His doctoral dissertation, a comparative study on Joost van den Vondel’s Lucifer, was defended in 2002. He has conducted research at the universities of Leiden, Amsterdam, Utrecht, Nijmegen, Antwerp, London and Berlin and was a visiting professor at Charles University in Prague in 2006. His academic interests cover above all literature and culture of the Dutch-speaking countries; old Polish, English, and German literature; tragedy and the tragic in European literature up to the seventeenth century; medieval drama; literature and the question of evil; New Historicism; national identity and stereotypes; art history: seventeenth-century genre Dutch painting, functional arts and crafts of the seventeenth and nineteenth centuries, old Dutch pottery – especially tiles, emblem books; and LGBT studies.
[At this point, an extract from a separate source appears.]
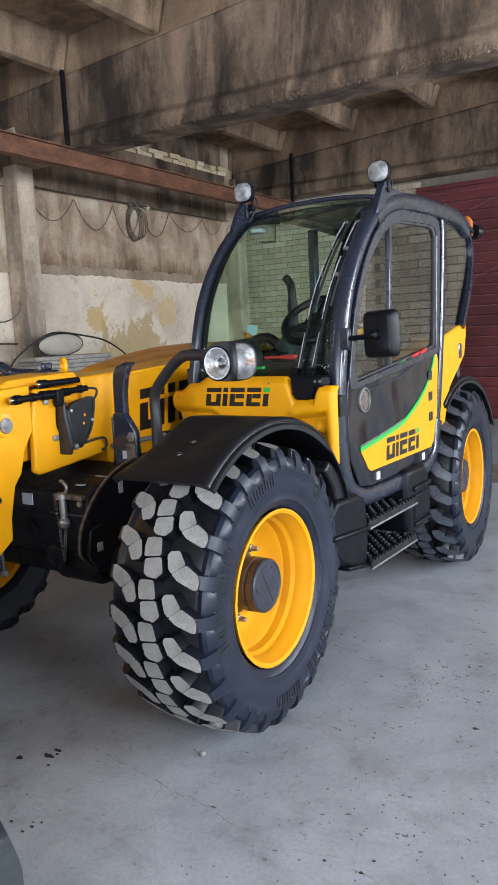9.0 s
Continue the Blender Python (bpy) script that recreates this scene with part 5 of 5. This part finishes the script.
part("warning_sign", Shape().prism([(-0.609, 1.297), (-0.582, 1.297), (-0.5955, 1.324)], "x", -0.1495, -0.149), coated("label_yellow", (0.8, 0.5, 0.02), 0.5, grime=0.03, bump=0.0), nose)
part("lower_label", Shape().box(-0.152, -0.150, -0.602, -0.548, 1.215, 1.274), coated("faded_label", (0.70, 0.42, 0.05), 0.5, grime=0.04, bump=0.0), nose, "pale lower label")
part("label_mark", Shape().box(-0.150, -0.1495, -0.568, -0.556, 1.228, 1.262), MARK, nose)
part("label_mark", Shape().box(-0.150, -0.1495, -0.59, -0.572, 1.24, 1.25), MARK, nose)
# flat dark discs draw the shade inside the bolt holes
for y, z in ((-0.484, 0.974), (-0.545, 1.10), (-0.535, 1.06)):
    part("plate_hole_disc", Shape().lathe([(0.0, 0.014 if z < 1 else 0.006), (0.0015, 0.0)], pose(-0.1518, y, z), 14), CHASSIS, nose, "dark disc drawn for a bolt hole")
part("grease_cap", Shape().lathe([(0, 0.027), (0.024, 0.025), (0.036, 0.015), (0.038, 0.0)], pose(-0.152, -0.838, 0.925), 8), RED, nose, "red plastic cap", 0.003)

for y0, z0, y1, z1, r in ((-0.80, 0.905, -0.755, 0.925, 0.0022), (-0.77, 0.912, -0.735, 0.935, 0.0026), (-0.785, 0.90, -0.77, 0.903, 0.003)):
    part("paint_scuff", Shape().tube([(-0.1525, y0, z0), (-0.1525, (y0 + y1) / 2, (z0 + z1) / 2 - 0.002), (-0.1525, y1, z1)], r, 5), HUBRUST, nose, "brown scuff in the paint")

# link plate with the hose holder
link = part("link_plate", Shape().prism([(-0.285, 1.06), (-0.255, 1.045), (0.15, 1.085), (0.16, 1.12), (0.13, 1.17), (0.02, 1.165), (-0.10, 1.185), (-0.14, 1.25), (-0.13, 1.43), (-0.25, 1.43), (-0.27, 1.34)], "x", -0.178, -0.14), YELLOW, machine, "yellow side link plate", 0.01)
for y, z in ((-0.16, 1.20), (-0.2, 1.37)):
    part("link_bolt", Shape().lathe([(0, 0.017), (0.012, 0.016), (0.014, 0.0)], pose(-0.14, y, z), 6), STEEL, link)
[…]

Piotr Oczko has published ca. 100 papers and 9 books:

1. Holandia. Książka do pisania (Holland. A Book for Writing, 2019); 2. Holenderskie flizy na dawnych ziemiach polskich i ościennych (Dutch Tiles in the Polish-Lithuanian Commonwealth and Neighbouring Lands), vol. I: Umywalnia na Zamku Wysokim w Malborku. Jej historia i wystrój (The Lavabo at the High Castle in Malbork: Its History and Design, together with Jan Pluis, 2018); 3. Holenderskie flizy na dawnych ziemiach polskich i ościennych (Dutch Tiles in the Polish-Lithuanian Commonwealth and Neighbouring Lands), vol. II: Mody i wnętrza (Fashions and Interiors, 2018); 4. Gabinet Farfurowy w Pałacu w Wilanowie. Studium historyczno-ikonograficzne (The Faience Room in Wilanów Palace. A Study in Its History and Iconography – together with Jan Pluis, 2013); 5. Miotła i krzyż. Kultura sprzątania w dawnej Holandii, albo historia pewnej obsesji (A Broom and a Cross. The Culture of Cleanliness in Holland, or the History of an Obsession, 2013); 6. Homoseksualność staropolska (Old Polish Homosexuality – together with Tomasz Nastulczyk, 2012); 7. Życie i śmierć doktora Fausta, złego czarnoksiężnika, w literaturze angielskiej od wieku XVI po romantyzm (The Life and Death of Doctor Faustus, the Wicked Sorcerer, in English Literature from the Sixteenth Century to Romanticism, 2010); 8. W najdroższej Holandyjej… Szkice o siedemnastowiecznym dramacie i kulturze niderlandzkiej (In Holland Dearest… Essays on the Seventeenth-Century Dutch Drama and Culture, 2009); 9. Mit Lucyfera. Literackie dzieje Upadłego Anioła od starożytności po wiek XVII (The Myth of Lucifer: The Literary Representations of the Fallen Angel from the Antiquity to the Seventeenth Century, 2005).

Moreover, he was the editor and co-author of:

1. I See Wide Rivers… From the History of Old Dutch Literature (together with Jerzy Koch, 2018); 2. I See Wide Rivers… From the History of Dutch Literature of the 19th and 20th Century (together with Jerzy Koch, 2018); 3. Wspomnienia polskiego wygnańca/ The Remembrances of a Polish Exile (together with Jarosław Ławski, 2013); 4. CAMPania – zjawisko campu we współczesnej kulturze (CAMPaign – Camp in Modern Culture, 2008); 5. Słownik Sarmatyzmu. Idee, pojęcia, symbole (The Dictionary of Sarmatism: Ideas, Terms, Symbols, 2001).

Professor Piotr Oczko is the author of many papers on the history of Dutch and Polish literature and art, and a translator from English, German and Dutch into Polish (e.g. Mariken van Nieumeghen , 1998; Joost van den Vondel, Lucifer , 2002; B. Jezernik, Wilde Europe. The Balkans in the Gaze of Western Travellers , 2007; J. Huizinga, Dutch Civilisation in the 17th Century and Other Essays , 2008; F. Westerman, Ararat , 2009, Notes amsterdamski – Amsterdam Notebook , 2016).

He is a member of CODART, an international network for art historians and curators of art from the Low Countries.